SUPPLIED MATERIAL

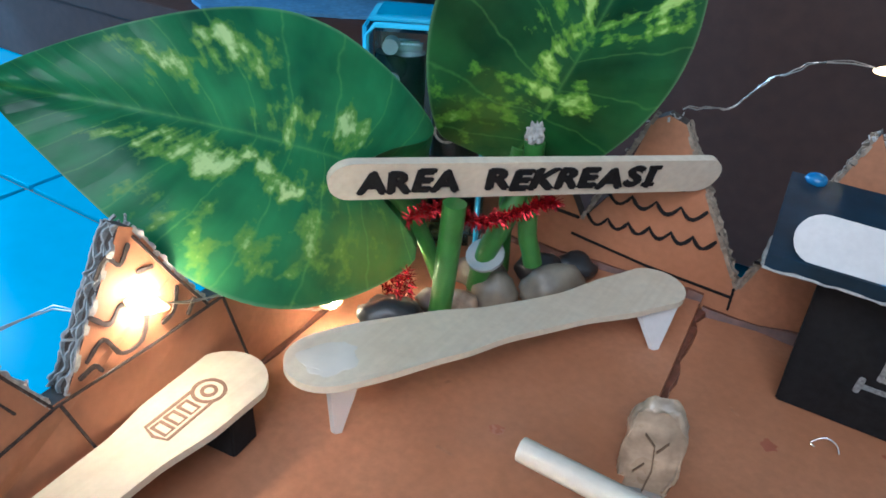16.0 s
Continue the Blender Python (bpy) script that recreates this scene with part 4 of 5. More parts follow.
# ---- painted fence at the front ----
fence = thing("stick_fence", (8, -34.8, 0.5), "yellow plank fence with pairs of painted round sticks", "fence")
slope = 0.017
for k, z in enumerate((1.32, 2.27)):
    r = 0.5
    L = 11.4
    pts = [(2.2 + r + r * math.cos(radians(q)), r + r * math.sin(radians(q)) * 1.0) for q in range(90, 271, 15)] + [(2.2 + L - r + r * math.cos(radians(q)), r + r * math.sin(radians(q))) for q in range(-90, 91, 15)]
    if k:
        pts = [(2.22, 0.02), (13.6, 0.02), (13.6, 1.0), (2.3, 1.0), (2.2, 0.8)]
    bm = slab(bmesh.new(), pts, 0.2, lambda a_, b_, c: Vector((a_, -34.68 - c + 0.09 * (a_ - 6.5), z + b_ * (0.94 if not k else 0.98) + slope * (a_ - 2.3))))
    bmesh.ops.bevel(bm, geom=[e for e in bm.edges if len(e.link_faces) == 2 and e.calc_face_angle(0) > 0.9], offset=0.04, segments=2, affect="EDGES")
    part("plank", bm, YELLOW, fence, "yellow painted flat wooden plank")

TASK
Repeat the listing in full and exactly. Leave any pictures out.

CORRECT OUTPUT
16.0 s
Continue the Blender Python (bpy) script that recreates this scene with part 4 of 5. More parts follow.
# ---- painted fence at the front ----
fence = thing("stick_fence", (8, -34.8, 0.5), "yellow plank fence with pairs of painted round sticks", "fence")
slope = 0.017
for k, z in enumerate((1.32, 2.27)):
    r = 0.5
    L = 11.4
    pts = [(2.2 + r + r * math.cos(radians(q)), r + r * math.sin(radians(q)) * 1.0) for q in range(90, 271, 15)] + [(2.2 + L - r + r * math.cos(radians(q)), r + r * math.sin(radians(q))) for q in range(-90, 91, 15)]
    if k:
        pts = [(2.22, 0.02), (13.6, 0.02), (13.6, 1.0), (2.3, 1.0), (2.2, 0.8)]
    bm = slab(bmesh.new(), pts, 0.2, lambda a_, b_, c: Vector((a_, -34.68 - c + 0.09 * (a_ - 6.5), z + b_ * (0.94 if not k else 0.98) + slope * (a_ - 2.3))))
    bmesh.ops.bevel(bm, geom=[e for e in bm.edges if len(e.link_faces) == 2 and e.calc_face_angle(0) > 0.9], offset=0.04, segments=2, affect="EDGES")
    part("plank", bm, YELLOW, fence, "yellow painted flat wooden plank")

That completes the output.